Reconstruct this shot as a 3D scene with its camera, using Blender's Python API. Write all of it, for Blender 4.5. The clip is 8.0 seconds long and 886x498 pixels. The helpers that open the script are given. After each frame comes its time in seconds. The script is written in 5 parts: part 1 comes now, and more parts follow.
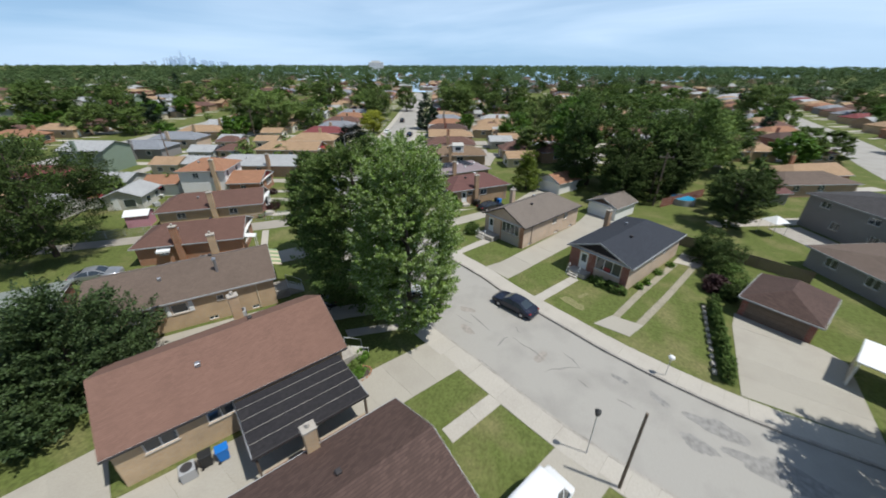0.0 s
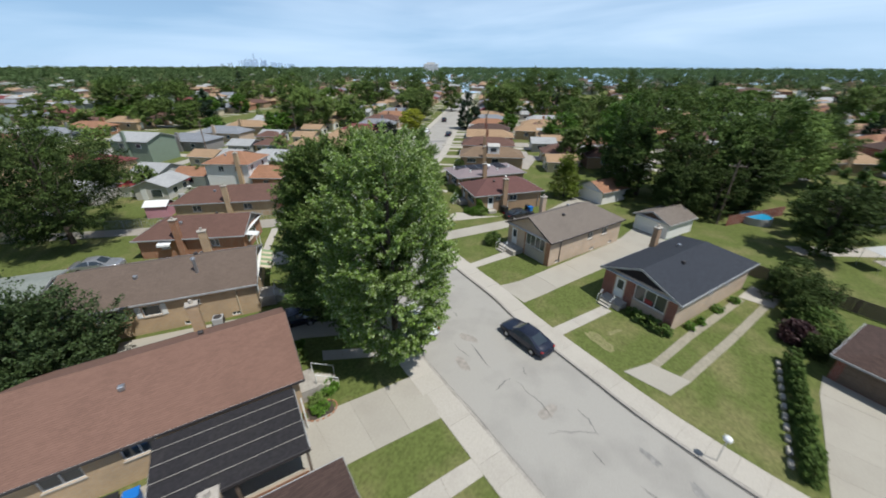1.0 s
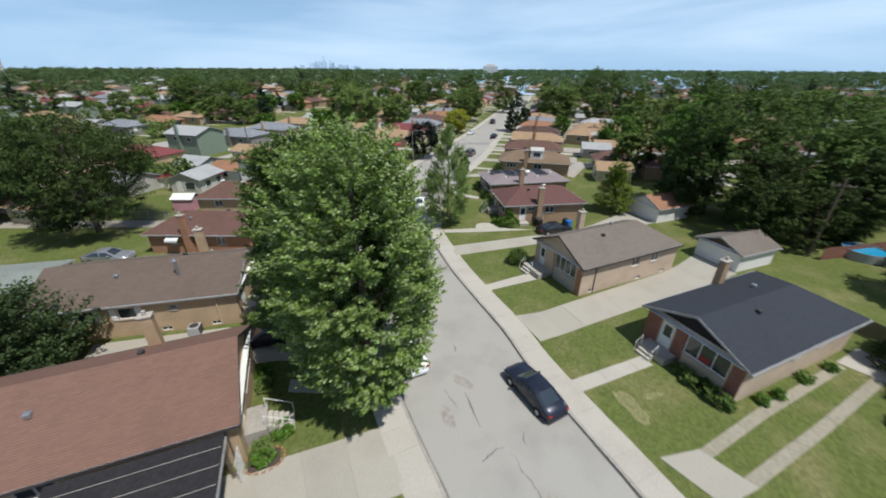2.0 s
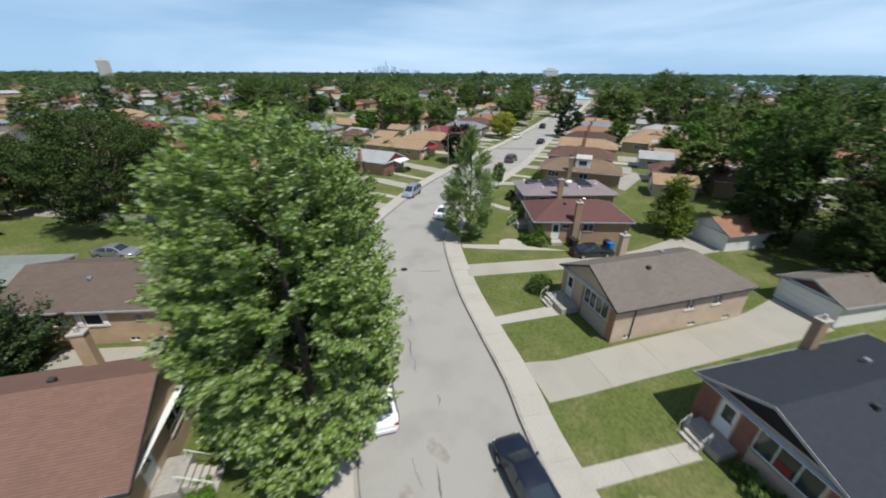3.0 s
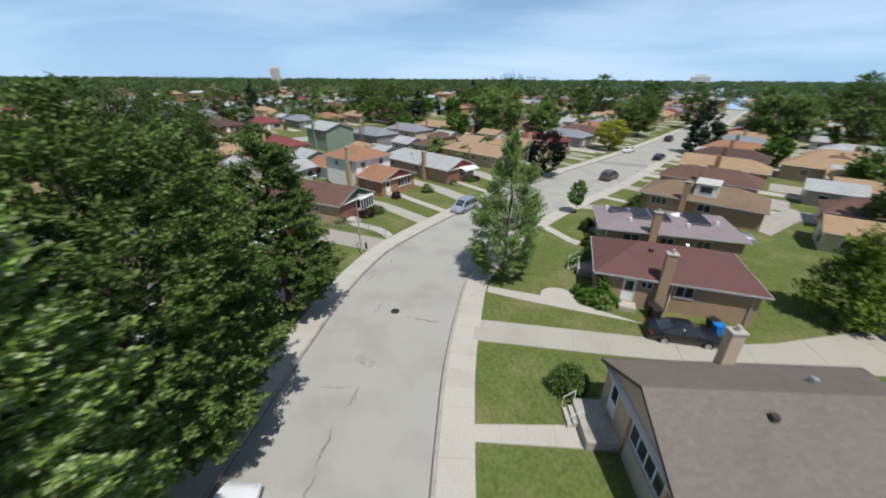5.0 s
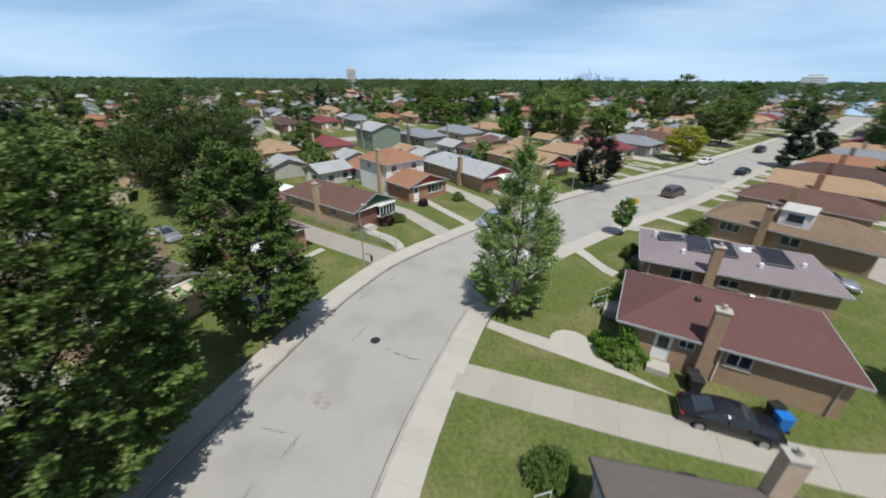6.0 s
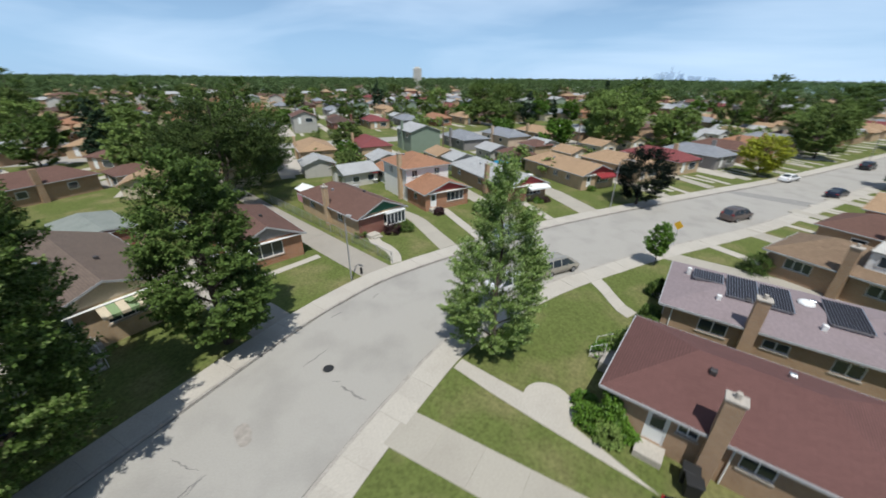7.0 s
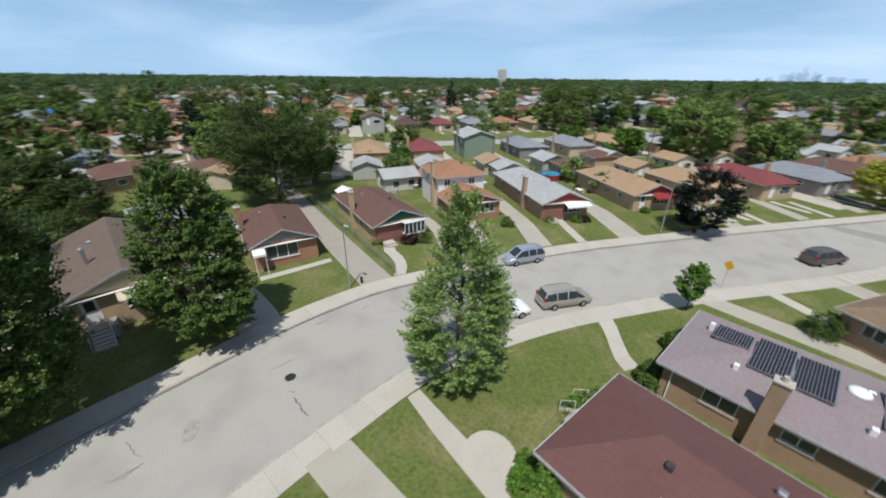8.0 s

------------------------------------

Print the complete listing exactly as it stands, without its pictures.

Output of the exercise:
Reconstruct this shot as a 3D scene with its camera, using Blender's Python API. Write all of it, for Blender 4.5. The clip is 8.0 seconds long and 886x498 pixels. The helpers that open the script are given. After each frame comes its time in seconds. The script is written in 5 parts: part 1 comes now, and more parts follow.
0.0 s
1.0 s
2.0 s
3.0 s
5.0 s
6.0 s
7.0 s
8.0 s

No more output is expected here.